**CHALLENGE**
Omit all pictures. Copy the rest of the material exactly.

**INFORMATION SHOWN**
* * * * *
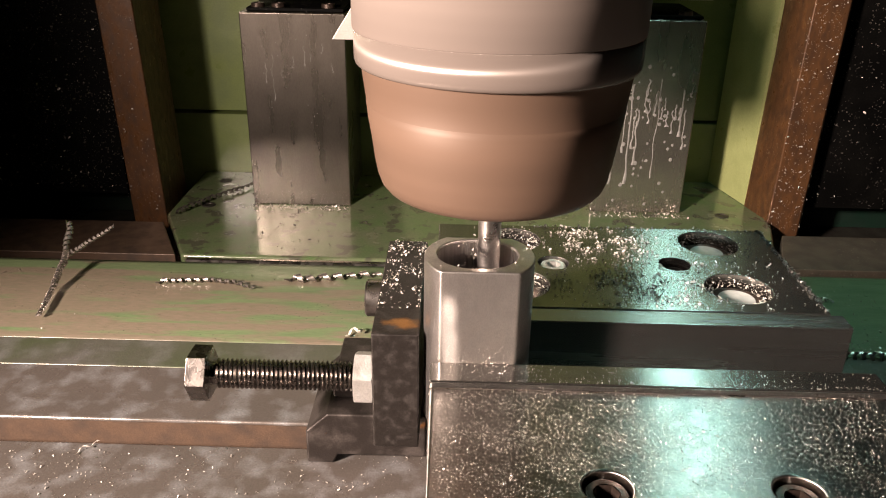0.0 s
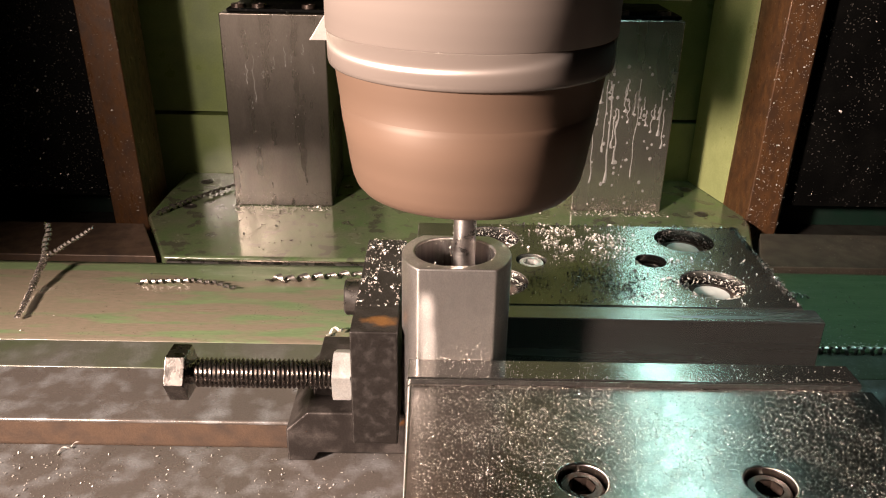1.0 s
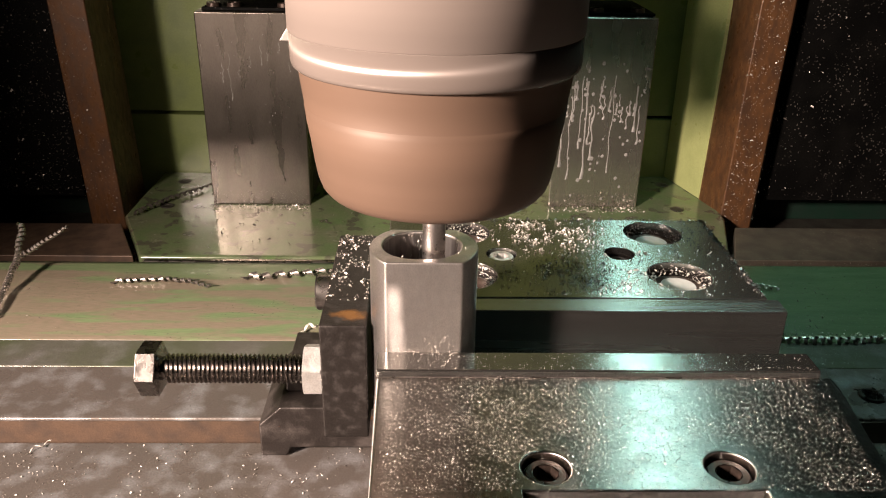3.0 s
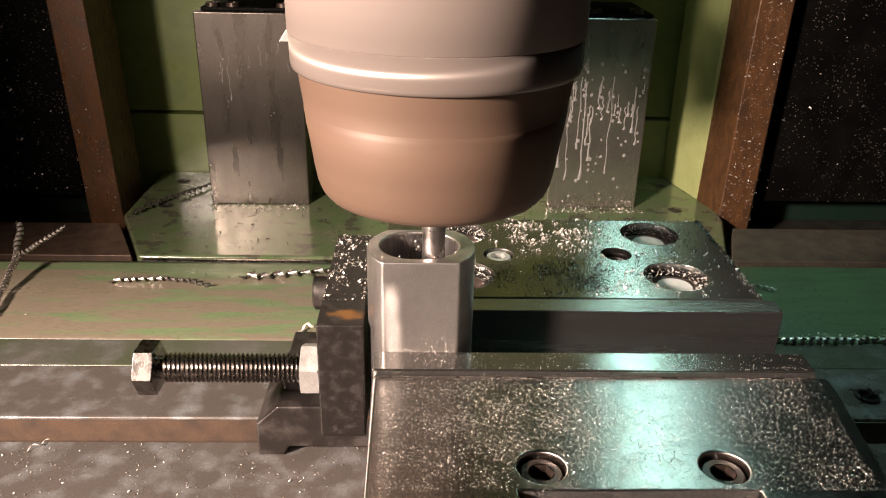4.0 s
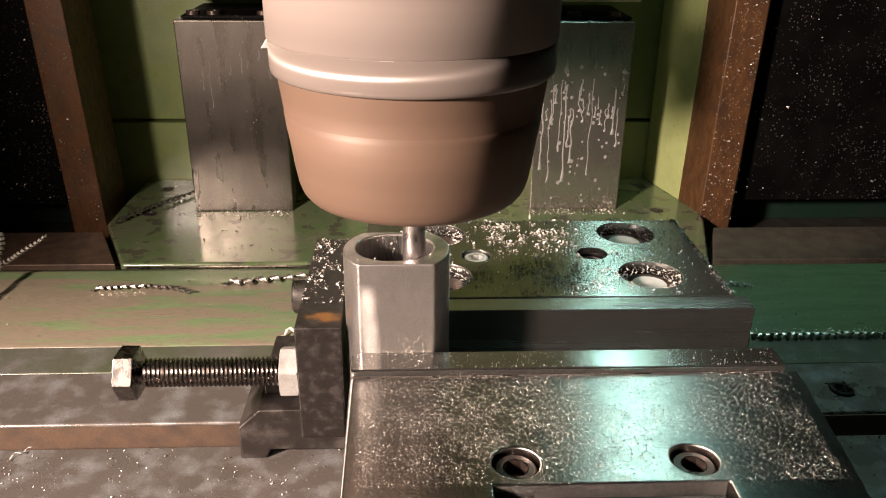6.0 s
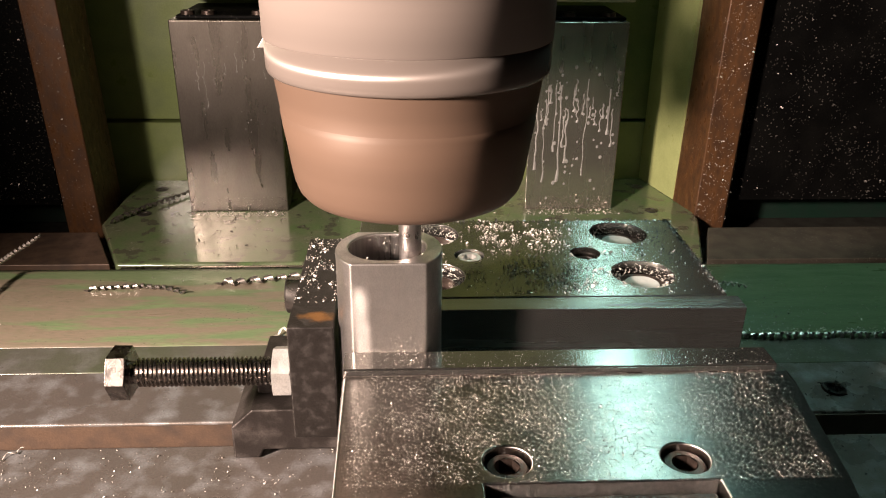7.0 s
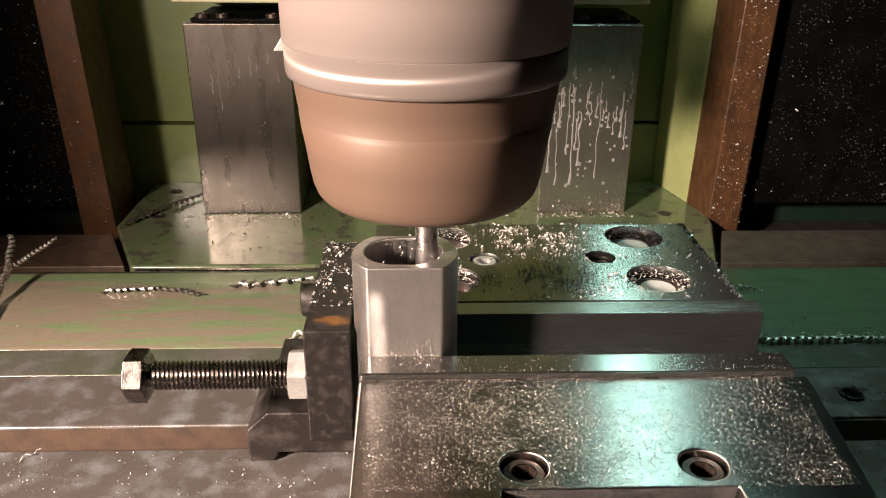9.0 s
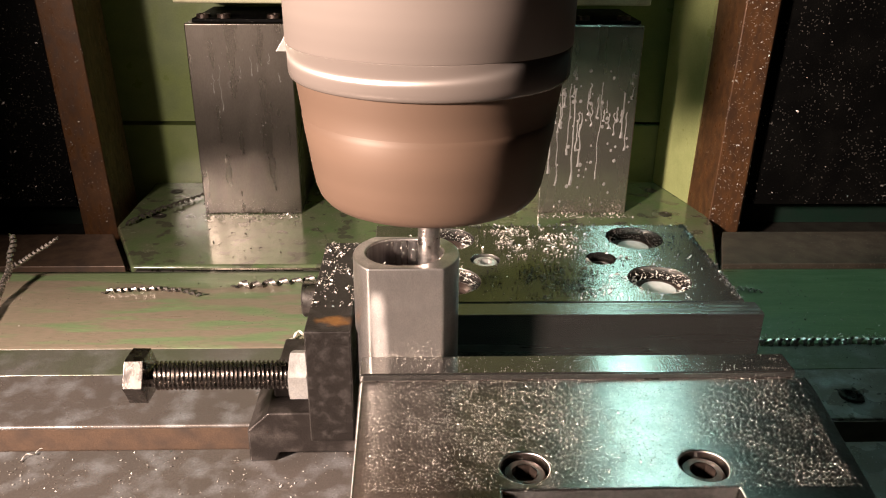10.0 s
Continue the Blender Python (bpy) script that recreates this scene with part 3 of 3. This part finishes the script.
* * * * *
**SOLUTION**
0.0 s
1.0 s
3.0 s
4.0 s
6.0 s
7.0 s
9.0 s
10.0 s
Continue the Blender Python (bpy) script that recreates this scene with part 3 of 3. This part finishes the script.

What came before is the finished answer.